Audi Brussels has been the ‘pilot plant’ for assembling electric cars and has accumulated a healthy know-how in the matter. But, of course, the word and the method have been spread throughout the whole company, and this advantage has partly disappeared.

If Audi Brussels still has a future, it will be in the production of high-end electric sedans and coupes. Audi is planning to fight competitors like BMW, Mercedes, and others in these segments, too. The know-how is there, and the quality of the people is present.

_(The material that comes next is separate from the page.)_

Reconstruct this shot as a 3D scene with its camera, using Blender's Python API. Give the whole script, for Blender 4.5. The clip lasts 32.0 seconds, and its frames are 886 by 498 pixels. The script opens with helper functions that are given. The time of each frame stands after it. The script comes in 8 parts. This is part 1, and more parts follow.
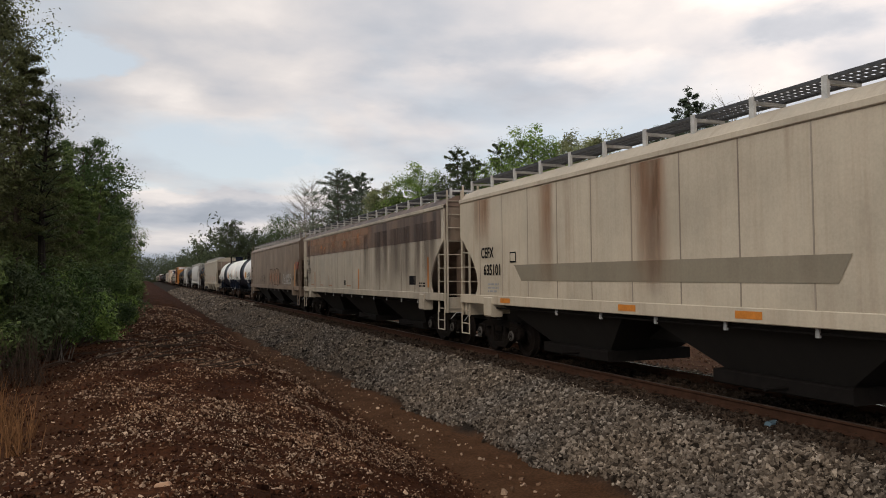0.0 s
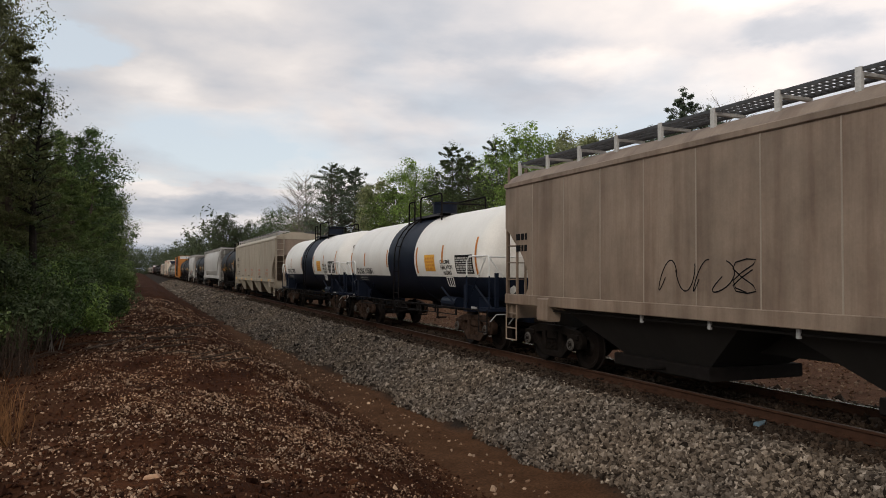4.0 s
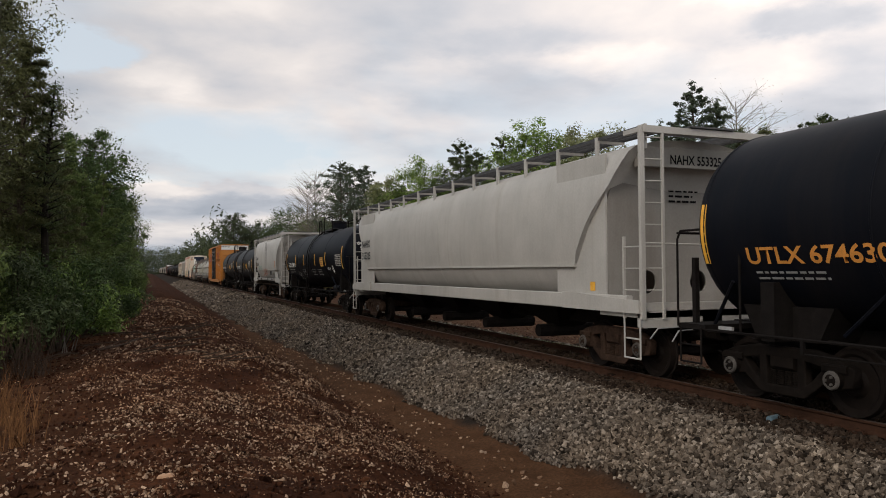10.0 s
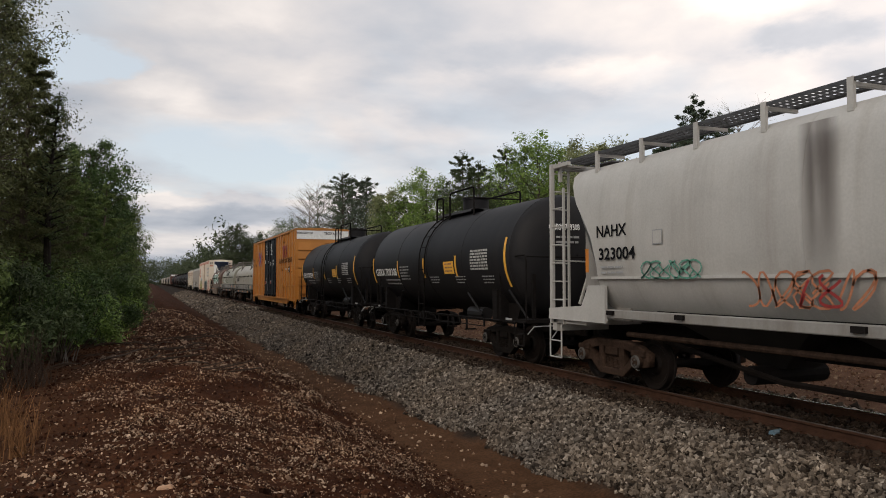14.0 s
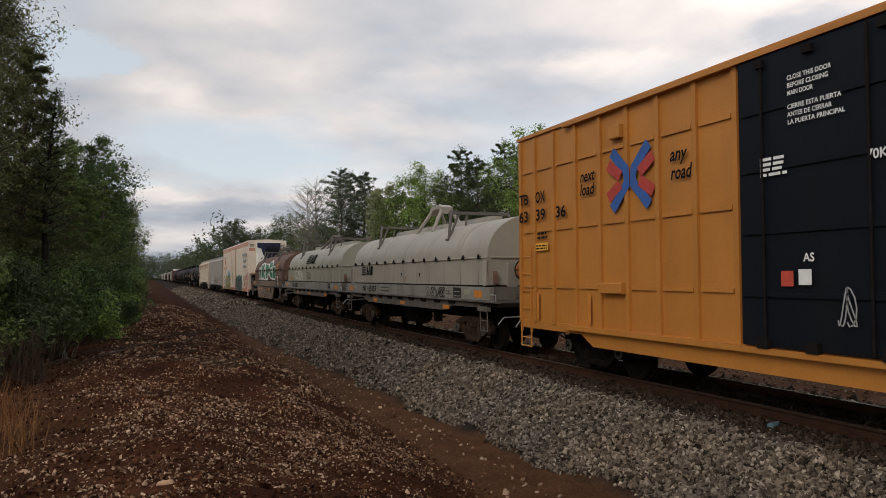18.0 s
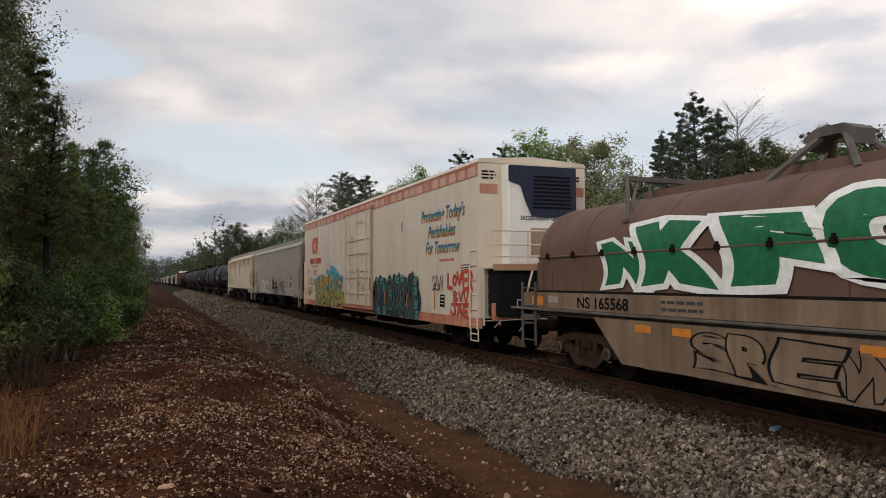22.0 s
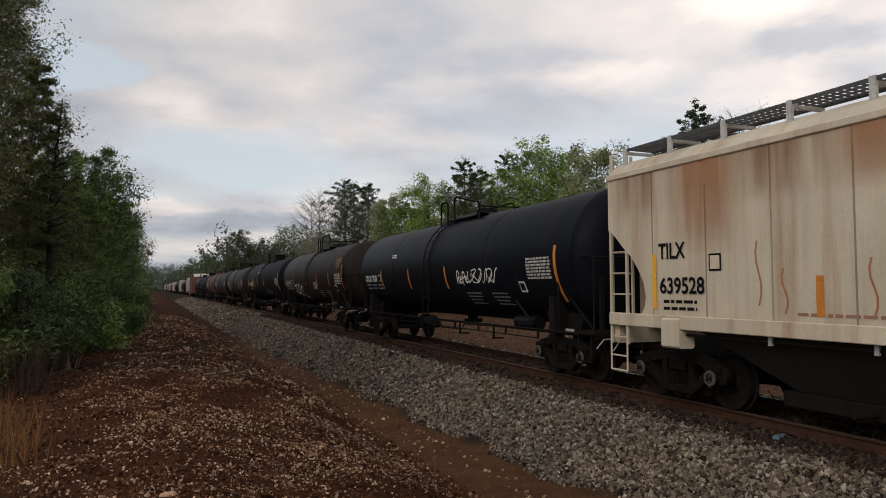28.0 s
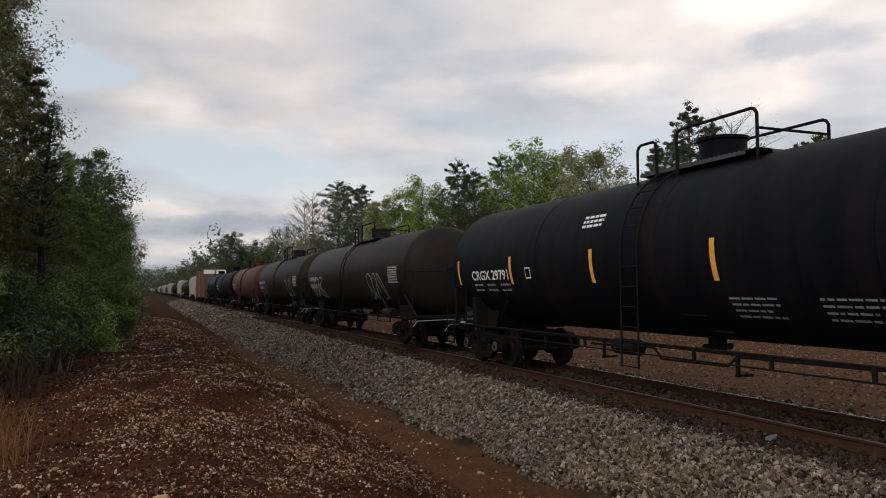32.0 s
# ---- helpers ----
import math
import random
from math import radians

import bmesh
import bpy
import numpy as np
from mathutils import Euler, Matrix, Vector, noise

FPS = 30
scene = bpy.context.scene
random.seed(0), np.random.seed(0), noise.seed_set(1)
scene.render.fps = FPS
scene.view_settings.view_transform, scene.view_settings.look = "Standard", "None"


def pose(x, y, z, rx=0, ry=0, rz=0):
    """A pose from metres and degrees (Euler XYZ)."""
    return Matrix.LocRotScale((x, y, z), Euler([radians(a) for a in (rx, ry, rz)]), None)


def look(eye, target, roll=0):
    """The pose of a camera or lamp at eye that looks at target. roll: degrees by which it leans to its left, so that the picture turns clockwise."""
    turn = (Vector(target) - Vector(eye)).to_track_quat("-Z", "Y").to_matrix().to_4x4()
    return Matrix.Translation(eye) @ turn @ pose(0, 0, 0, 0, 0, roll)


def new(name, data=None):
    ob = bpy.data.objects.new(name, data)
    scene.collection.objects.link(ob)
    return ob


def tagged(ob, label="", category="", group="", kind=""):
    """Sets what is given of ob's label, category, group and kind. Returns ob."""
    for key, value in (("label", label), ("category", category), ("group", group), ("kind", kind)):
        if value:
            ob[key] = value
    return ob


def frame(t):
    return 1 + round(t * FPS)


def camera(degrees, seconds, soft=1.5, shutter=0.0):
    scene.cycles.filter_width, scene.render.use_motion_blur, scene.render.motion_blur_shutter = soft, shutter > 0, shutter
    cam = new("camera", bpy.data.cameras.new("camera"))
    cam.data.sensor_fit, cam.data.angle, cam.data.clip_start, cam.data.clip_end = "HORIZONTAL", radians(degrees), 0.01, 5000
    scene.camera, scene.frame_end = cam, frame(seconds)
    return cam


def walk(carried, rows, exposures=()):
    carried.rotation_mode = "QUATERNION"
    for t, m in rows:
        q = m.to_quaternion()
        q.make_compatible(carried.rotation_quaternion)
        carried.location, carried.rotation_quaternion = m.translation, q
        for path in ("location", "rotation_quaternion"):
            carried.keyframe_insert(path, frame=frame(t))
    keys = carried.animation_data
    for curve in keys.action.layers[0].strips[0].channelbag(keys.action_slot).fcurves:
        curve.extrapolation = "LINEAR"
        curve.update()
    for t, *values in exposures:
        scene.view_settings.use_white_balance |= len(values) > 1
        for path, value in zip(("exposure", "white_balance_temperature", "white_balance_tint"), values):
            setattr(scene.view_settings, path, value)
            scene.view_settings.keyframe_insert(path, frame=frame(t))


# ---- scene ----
EYE = 1.97                     # eye above the rail top (z = 0)
TRACK_X = 9.39                 # centre line of the track, which runs along +y
cam = camera(62.0, 32.0, soft=0.95)
PATH = [
    (0.0, pose(0, 0, EYE, 92.14, 0.52, -21.91)),
    (0.5, pose(0, 0, EYE, 92.29, 0.54, -22.13)),
    (1.0, pose(0, 0, EYE, 92.44, 0.38, -22.06)),
    (1.5, pose(0, 0, EYE, 92.37, -0.09, -22.04)),
    (2.0, pose(0, 0, EYE, 92.32, -0.22, -22.01)),
    (2.5, pose(0, 0, EYE, 92.12, -0.29, -22.17)),
    (3.0, pose(0, 0, EYE, 92.05, -0.29, -22.10)),
    (3.5, pose(0, 0, EYE, 91.93, -0.34, -22.49)),
    (5.5, pose(0, 0, EYE, 91.62, -0.34, -22.28)),
    (6.0, pose(0, 0, EYE, 91.44, -0.38, -22.54)),
    (6.5, pose(0, 0, EYE, 91.39, -0.35, -22.64)),
    (7.0, pose(0, 0, EYE, 91.30, -0.08, -22.18)),
    (7.5, pose(0, 0, EYE, 91.04, 0.02, -21.98)),
    (8.0, pose(0, 0, EYE, 90.95, 0.09, -21.97)),
    (8.5, pose(0, 0, EYE, 91.31, 0.23, -21.54)),
    (9.0, pose(0, 0, EYE, 91.51, 0.28, -21.60)),
    (9.5, pose(0, 0, EYE, 91.44, 0.23, -21.66)),
    (10.0, pose(0, 0, EYE, 91.63, 0.30, -21.72)),
    (10.5, pose(0, 0, EYE, 92.10, 0.33, -21.68)),
    (11.0, pose(0, 0, EYE, 92.08, 0.29, -21.50)),
    (11.5, pose(0, 0, EYE, 91.90, 0.25, -21.46)),
    (12.0, pose(0, 0, EYE, 91.85, 0.35, -21.75)),
    (12.5, pose(0, 0, EYE, 92.08, 0.35, -21.76)),
    (13.0, pose(0, 0, EYE, 92.01, 0.21, -21.47)),
    (13.5, pose(0, 0, EYE, 92.25, 0.03, -21.83)),
    (14.0, pose(0, 0, EYE, 92.55, 0.02, -21.59)),
    (14.5, pose(0, 0, EYE, 92.43, -0.05, -21.40)),
    (16.5, pose(0, 0, EYE, 92.27, 0.06, -21.82)),
    (16.7, pose(0, 0, EYE, 92.33, 0.03, -21.77)),
    (17.0, pose(0, 0, EYE, 92.33, 0.18, -21.71)),
    (17.5, pose(0, 0, EYE, 92.26, 0.22, -21.74)),
    (18.0, pose(0, 0, EYE, 92.12, 0.26, -21.69)),
    (18.5, pose(0, 0, EYE, 92.15, 0.15, -21.70)),
    (19.0, pose(0, 0, EYE, 92.27, 0.17, -21.71)),
    (19.5, pose(0, 0, EYE, 92.18, 0.15, -21.61)),
    (20.0, pose(0, 0, EYE, 92.06, 0.26, -21.65)),
    (20.5, pose(0, 0, EYE, 92.19, 0.12, -21.78)),
    (21.0, pose(0, 0, EYE, 92.25, 0.00, -21.84)),
    (21.5, pose(0, 0, EYE, 92.36, 0.02, -21.67)),
    (22.0, pose(0, 0, EYE, 92.40, 0.25, -21.60)),
    (22.5, pose(0, 0, EYE, 92.55, 0.43, -21.69)),
    (23.0, pose(0, 0, EYE, 92.49, 0.43, -21.78)),
    (23.5, pose(0, 0, EYE, 92.57, 0.33, -21.75)),
    (24.0, pose(0, 0, EYE, 92.57, 0.20, -21.73)),
    (24.5, pose(0, 0, EYE, 92.62, 0.36, -21.75)),
    (25.0, pose(0, 0, EYE, 92.49, 0.41, -21.74)),
    (25.5, pose(0, 0, EYE, 92.46, 0.28, -21.75)),
    (27.5, pose(0, 0, EYE, 93.01, 0.13, -21.53)),
    (28.0, pose(0, 0, EYE, 92.97, 0.23, -21.42)),
    (28.5, pose(0, 0, EYE, 92.83, 0.16, -21.50)),
    (29.0, pose(0, 0, EYE, 92.68, 0.09, -21.45)),
    (29.5, pose(0, 0, EYE, 92.59, 0.25, -21.62)),
    (30.0, pose(0, 0, EYE, 92.65, 0.29, -21.76)),
    (30.5, pose(0, 0, EYE, 92.72, 0.29, -21.63)),
    (31.0, pose(0, 0, EYE, 92.67, 0.30, -22.10)),
    (31.5, pose(0, 0, EYE, 93.12, 0.29, -22.24)),
    (32.0, pose(0, 0, EYE, 93.12, 0.30, -21.92)),
]
walk(cam, PATH, [(0.0, -0.04, 7150.0, 12.0), (3.0, -0.02, 7150.0, 12.0), (6.0, 0.02, 7150.0, 12.0), (14.0, 0.0, 7150.0, 12.0), (17.5, -0.07, 7150.0, 12.0), (20.0, 0.0, 7150.0, 12.0), (22.0, -0.02, 7150.0, 12.0), (24.0, -0.14, 7150.0, 12.0), (28.0, -0.13, 7150.0, 12.0), (32.0, -0.1, 7150.0, 12.0)])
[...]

But is Audi prepared to let a ‘foreign entity’ produce its future flagships?

The Audi Skysphere concept hints at how future high-end electric Audis could look like /Audi

Another scenario in the pipeline is that Audi Brussels will no longer assemble an entire car but will specialize in the production of parts, particularly the batteries for different electric models, an expertise that is surely available in the Brussels plant.

But no 3,000 workers are needed for this. Union representative Ronny Liedts says in De Tijd that it seems senseless to him to produce parts for factories in Germany or Hungary. “If this scenario is chosen, it means a social bloodbath here at Audi Brussels. It’s a scenario like Renault Vilvoorde at the time, where production was stopped, and some 400 people were kept for fine-tuning Renaults that came from other factories.

Why Audi Brussels and not Van Hool?

Meanwhile, some critical voices have been heard about this renewed ‘VW/Audi saga’. Some ask why the respective Belgian governments are so anxious to help a foreign (big) company like Volkswagen while they did almost nothing to help bus builder Van Hool (with also 2,500 jobs at stake).

Others say that even if you can offer work in Vorst (Brussels) for a longer time, it will still be for a limited period. The biggest German car manufacturer, Volkswagen AG, will always close factories outside Germany first when they have to choose because of overcapacity and cutting costs.

As the financial situation of the Belgian state is not so rosy, a lot of people think it should spend its restricted resources on other things than a factory that is in a newly developed urgent need every five years.